В школе остались стены без окон и дверей. Разгромили классы, сожгли парты и столы. В классах стояли немецкие лошади.

Сад уничтожили. Яблони, липы, серебристые тополя, аллеи берез - все было спилено.

Взорвана и сгорела двухэтажная больница.

В эти же дни загорелась хата соседки, напротив нашей хаты. С криком, плачем, она постучалась к нам. Искры летели на нашу крышу. Все соседи помогали отстаивать дом соседки. Кто воду носит, кто подает, кто соломенную крышу поливает, брызгает. К счастью, было тихо. Отстояли хату.

То на одной улице, то на другой загорались крыши домов, сараев. Идет фриц по улице, навел огнемет - крыша вспыхнула, дальше пошел… А мы находили щелочки и подсматривали.

В последней хате другой улицы издевались над мужем и женой. Грудь истыкали кинжалом обоим. У жены вырвали язык, у мужа отрезали уши…

Вот такими способами прикрывали уход своих частей группа смертников.

В эту ночь село замерло. Никто не спал. Ждали смерти. Знали, идет карательный отряд СС на наше село, но по пути их повернули в другое село. Там действовали партизаны. Иначе никого бы не пощадили в Маклаках.

Вдруг стало тихо. Люди начали выглядывать, потом выходить из-за угла - и пошли по улицам: Выползово, Большой улице, Ивановской (их две), Хохловке. Ура! 4 апреля 1942 года в село, Маклаки вошли наши. Слезы радости и горя. Из соседних деревень, поселков шли родственники, знакомые и незнакомые узнать о своих близких. Обнимали и целовали разведчиков.

При взятии села погибло более четырех тысяч бойцов и командиров.

В нашей не совсем разбитой горнице остановился советский штаб. Угол крыши заделали.

Вскоре я услышала о своей учительнице начальных классов Софье Иосифовне. Она с дочерью Майей в канун войны переехала в другой район. В той деревне немцы выгнали всех жителей из хат, гнали вперед, а сами с автоматами шли за ними. Здесь были и дети. Наши бойцы молчали, не стреляли. Из первых рядов люди закричали:

- Стреляйте, за нами немцы. Наши бойцы крикнули: «Ложитесь!», но людей сзади стали убивать фашисты. Софья Иосифовна закрыла своим телом дочь Майю, и та осталась жива.

А в Маклаках люди голодали, так как фрицы разграбили все последнее, не было ни картошины, ни зерна. Выручала людей ранняя крапива, щавель и гнилая картошка на колхозных полях.

 

Обстановка была наряженная. Кого-то взяли в армию, а тех, кто моложе, отправили в училище, т.к. нужны были специалисты. Их обували, одевали. Молодежь 1926 - 1930 годов рождения отправили в город Омск. Там для нас оборудовали теплое благоустроенное общежитие. Особенно удивила нас столовая. После голодного времени дома, здесь трехразовое питание: щи или суп, картошка или каша на второе, чай или кисель, компот и 400 или 500 граммов хлеба.

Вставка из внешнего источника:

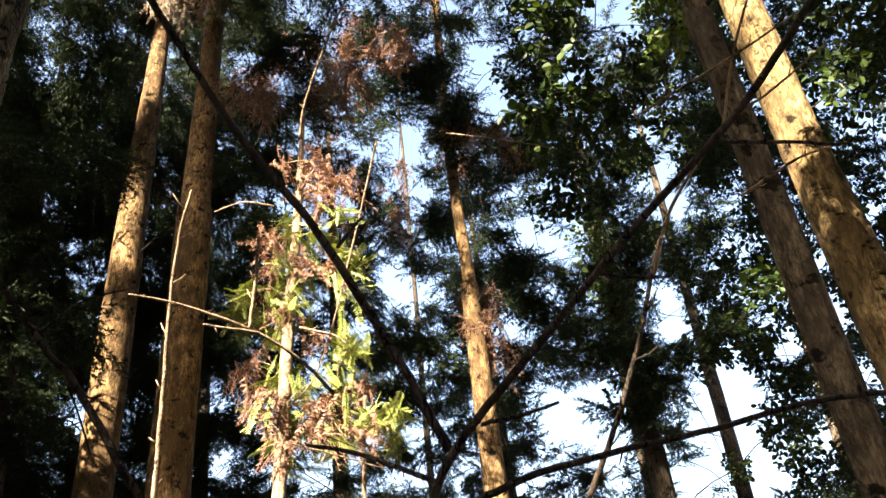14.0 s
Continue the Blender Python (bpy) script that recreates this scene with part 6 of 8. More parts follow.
crown_limbs = [
    (-54, 2.55, 8.23, 0.32, "l"), (-27, 2.39, 8.24, 0.33, "l"), (-78, 2.48, 8.26, 0.42, "l"), (88, 2.18, 8.26, 0.24, "s"),
    (-4, 1.28, 8.27, 0.22, "l"), (-155, 1.68, 8.29, 0.26, "l"), (-77, 2.98, 8.30, 0.36, "l"), (-31, 1.91, 8.39, 0.22, "l"),
    (-48, 1.50, 8.41, 0.25, "l"), (-129, 1.56, 8.46, 0.26, "l"), (-42, 1.94, 8.47, 0.26, "l"), (-41, 3.03, 8.48, 0.36, "l"),
    (-140, 0.94, 8.51, 0.28, "l"), (-88, 2.61, 8.51, 0.37, "l"), (-72, 2.34, 8.56, 0.44, "l"), (100, 1.49, 8.58, 0.16, "l"),
    (-66, 1.70, 8.61, 0.38, "l"), (177, 2.62, 8.62, 0.22, "l"),
]
more_limbs_a = [
    (-158, 1.35, 8.69, 0.24, "l"), (-53, 3.22, 8.71, 0.38, "l"), (-101, 1.94, 8.73, 0.27, "l"), (61, 0.24, 8.78, 0.23, "l"),
    (-102, 2.42, 8.80, 0.37, "l"), (-60, 2.65, 8.86, 0.43, "l"), (-170, 2.45, 8.88, 0.38, "l"), (13, 1.08, 8.90, 0.24, "l"),
    (-162, 2.92, 9.02, 0.40, "l"), (-160, 2.42, 9.05, 0.33, "l"), (-68, 4.05, 9.05, 0.30, "l"), (-52, 3.82, 9.06, 0.37, "l"),
    (-85, 2.24, 9.07, 0.32, "l"), (-81, 2.86, 9.07, 0.38, "l"), (152, 2.60, 9.20, 0.27, "l"), (-89, 1.70, 9.23, 0.25, "l"),
    (-146, 2.60, 9.24, 0.38, "l"), (-10, 0.77, 9.24, 0.25, "l"),
]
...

Занятия шли по расписанию. Дисциплина хорошая, никаких нарушений.

После нас всех эвакуировали в Тульскую область.

Мама, тетя Лена с дочкой Люсей, Нюра, Витя жили в деревне Кадушенка. Я не знала их адреса, а встретились мы в 1942 году в разрушенных родных Маклаках. Сначала с тетей Леной, Люсей и Витей. А весной следующего года приехала мама с Нюрой, и с ними наша коровка, спасительница-кормилица Дочка.

Наша хата полностью разбита. Жили в чужой хате две семьи: четверо Митюковых и пятеро нас.

Саша Митюков сагитировал меня пойти в школу (уже шла 3 четверть) и учиться по его учебникам 6 класса. Саша позже стал инженером. Мы жили в разных городах. Друг друга больше мы не видели.

На русской печке зимой в Мосенковой хате спали, читали к урокам задания Саша, Леня, Лида, Витя, Люся, освещенные фитильком из бутылочки с маслом. Никаких шуток, игр, чтобы не потушить этот язычок «пламени»…

Прошли десятилетия, а я не могу забыть Ваню Карпунина, сына лесничего. Они жили в лесу Малеево. Из села люди в эти места ходили гулять семьями, из близких деревень. Песни, танцы, музыка…

А с Ваней мы вместе учились в Маклаковской школе, в 6 классе. Зимой по пути кучей возвращались домой. После уроков играли в снежки…

Он тоже пионер. А во время войны, когда Маклаки заняли немцы, они убили его мать, поиздевались и убили его сестру. Ваня стал разведчиком. Он ходил по улицам села к родственникам и знакомым, узнавал, что ему требовалось, а потом передавал в деревню Павловку. Так он держал связь с нашим штабом.

Я не знаю, что с Ваней стало, куда он делся, где он? Никто не знал. Но память о Ване навсегда во мне.

Мне сейчас 82 года, я ветеран тыла. И я очевидица тех событий, так как в нашем краю шли бои, проходил фронт.